Tuesday, November 17, 2009

Where Are You From?

Living in the U.S., particularly New York, it's very common to hear the question "where are you from?" This, of course, can mean anything: What state or city do you live in? Where did you grow up? What country were you or your parents born in? It's up to us to decipher which one they might mean and hope the answer satisfies them, but in my experience they usually mean, what is your cultural background?

A lot of people don't bother to ask me "where are you from?," they assume they already know. Even though I'm very open with people about my cultural background, I've found that whenever somebody doesn't know me, they can't seem to figure out where I'm from. This makes for some interesting scenarios, like the time I went to a deli and the man behind the counter started speaking to me in Urdu. When I stared blankly at him and simply asked how much my items came to, he was shocked -- "You are not from Pakistan?!" I smiled politely and said no, but he insisted "You look like you're from Pakistan!"

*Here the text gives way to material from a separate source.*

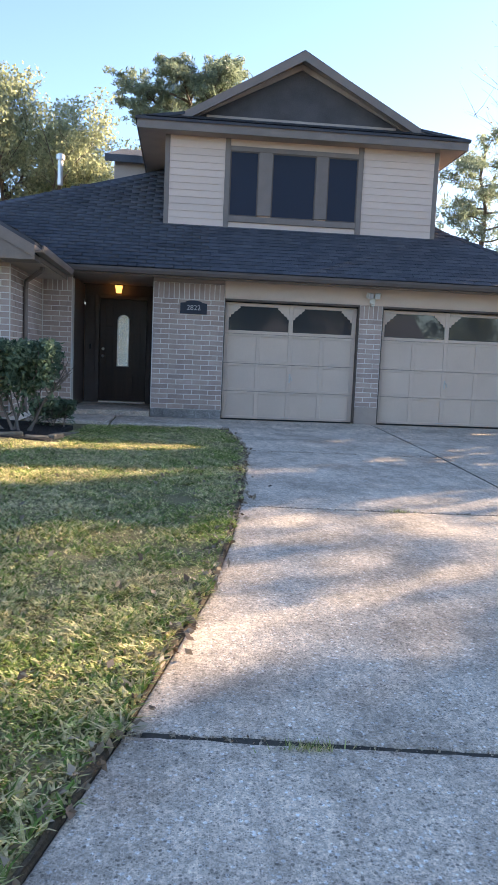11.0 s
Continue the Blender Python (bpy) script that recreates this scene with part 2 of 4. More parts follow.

Things like this seem to happen to me all the time, just with different languages and different countries. Off the top of my head, I can recount being identified as being from: Pakistan, Mexico, India, Ecuador, Puerto Rico, Bangladesh, etc.

I know people who get upset when their ethnicity is incorrectly assumed. They're suddenly filled with a cultural pride and insist that, no, they are most certainly NOT from whatever country you think they're from. I react rather differently, and instead of expressing anger or discomfort, I simply laugh it off and think about how arbitrary it all is. We attach such value to physical characteristics and personality traits that a Dominican with brown skin, dark eyes, dark hair, and a quiet demeanor can be mistaken as being from half a dozen different countries.

I think from now on when people ask "where are you from?" I'll just smile and tell them to guess. Let's see what they come up with!